Set all the material down again unchanged, without the pictures.

Provided data start

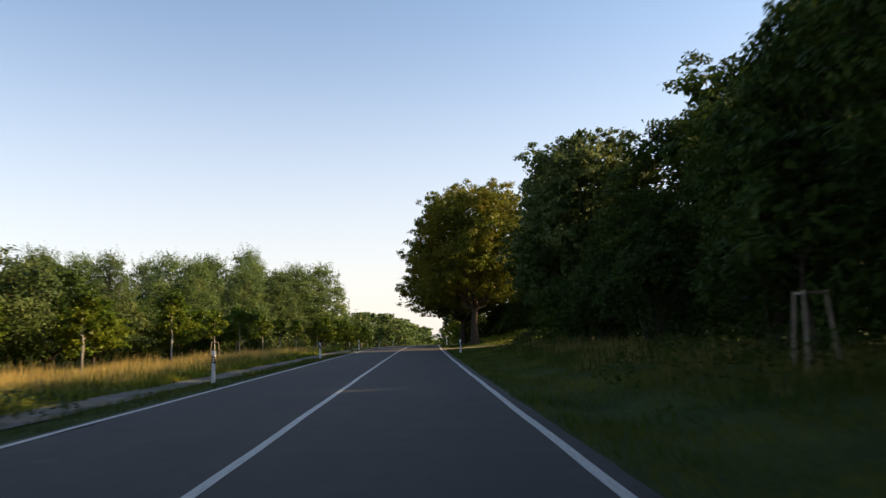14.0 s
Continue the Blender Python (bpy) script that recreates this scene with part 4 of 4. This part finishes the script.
for s in range(266, 336, 5):
    FAR.append((("field_hedge", "field_hedge_b")[s % 2], s + pick.uniform(-1, 1), -19.0 + pick.uniform(-1.0, 1.0), pick.uniform(4.2, 7.2), pick.uniform(1.0, 1.3)))
for s, d, h in [(238, -14.3, 3.2), (241, -14.8, 2.8), (247.5, -14.2, 3.1), (256, -14.0, 3.9), (264.6, -14.0, 3.4), (271, -15.2, 3.6), (287, -15.2, 4.2), (301, -15.4, 4.6), (318, -15.6, 5.0), (352, -13, 5), (360, -12.5, 5), (368, -12, 5), (376, -12, 5), (386, -12, 5.4)]:
    FAR.append(("young_oak", s, d, h, pick.uniform(1.05, 1.4)))
plant(MAKERS, LEFT + RIGHT + FAR)
thicket("undergrowth", "dark undergrowth deep in the pine wood", LEAF_OAK, 40000, -30, 112, -25, -15, 3.0, 7.0, 0.32, 81)
thicket("undergrowth", "dark undergrowth deep in the pine wood", NEEDLE, 11000, -30, 112, -42, -26, 4.0, 11.0, 0.9, 82)
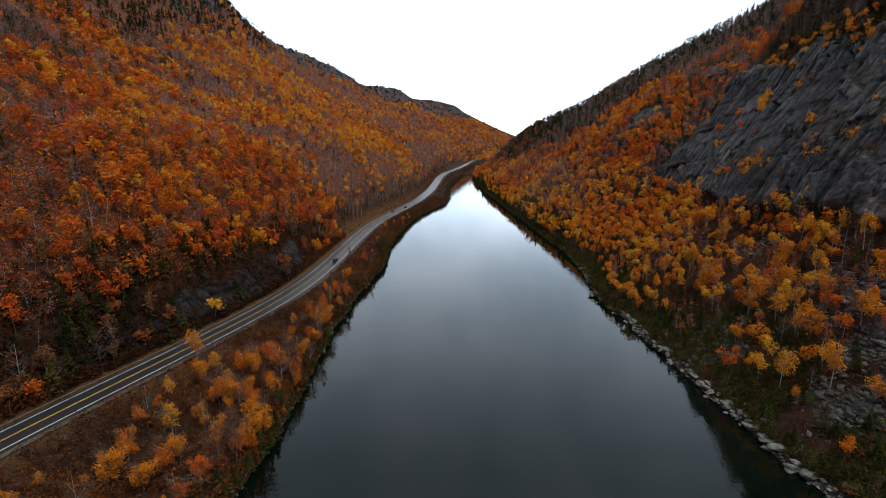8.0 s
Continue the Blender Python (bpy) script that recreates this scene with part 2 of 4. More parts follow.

Provided data end

Solution:
14.0 s
Continue the Blender Python (bpy) script that recreates this scene with part 4 of 4. This part finishes the script.
for s in range(266, 336, 5):
    FAR.append((("field_hedge", "field_hedge_b")[s % 2], s + pick.uniform(-1, 1), -19.0 + pick.uniform(-1.0, 1.0), pick.uniform(4.2, 7.2), pick.uniform(1.0, 1.3)))
for s, d, h in [(238, -14.3, 3.2), (241, -14.8, 2.8), (247.5, -14.2, 3.1), (256, -14.0, 3.9), (264.6, -14.0, 3.4), (271, -15.2, 3.6), (287, -15.2, 4.2), (301, -15.4, 4.6), (318, -15.6, 5.0), (352, -13, 5), (360, -12.5, 5), (368, -12, 5), (376, -12, 5), (386, -12, 5.4)]:
    FAR.append(("young_oak", s, d, h, pick.uniform(1.05, 1.4)))
plant(MAKERS, LEFT + RIGHT + FAR)
thicket("undergrowth", "dark undergrowth deep in the pine wood", LEAF_OAK, 40000, -30, 112, -25, -15, 3.0, 7.0, 0.32, 81)
thicket("undergrowth", "dark undergrowth deep in the pine wood", NEEDLE, 11000, -30, 112, -42, -26, 4.0, 11.0, 0.9, 82)
8.0 s
Continue the Blender Python (bpy) script that recreates this scene with part 2 of 4. More parts follow.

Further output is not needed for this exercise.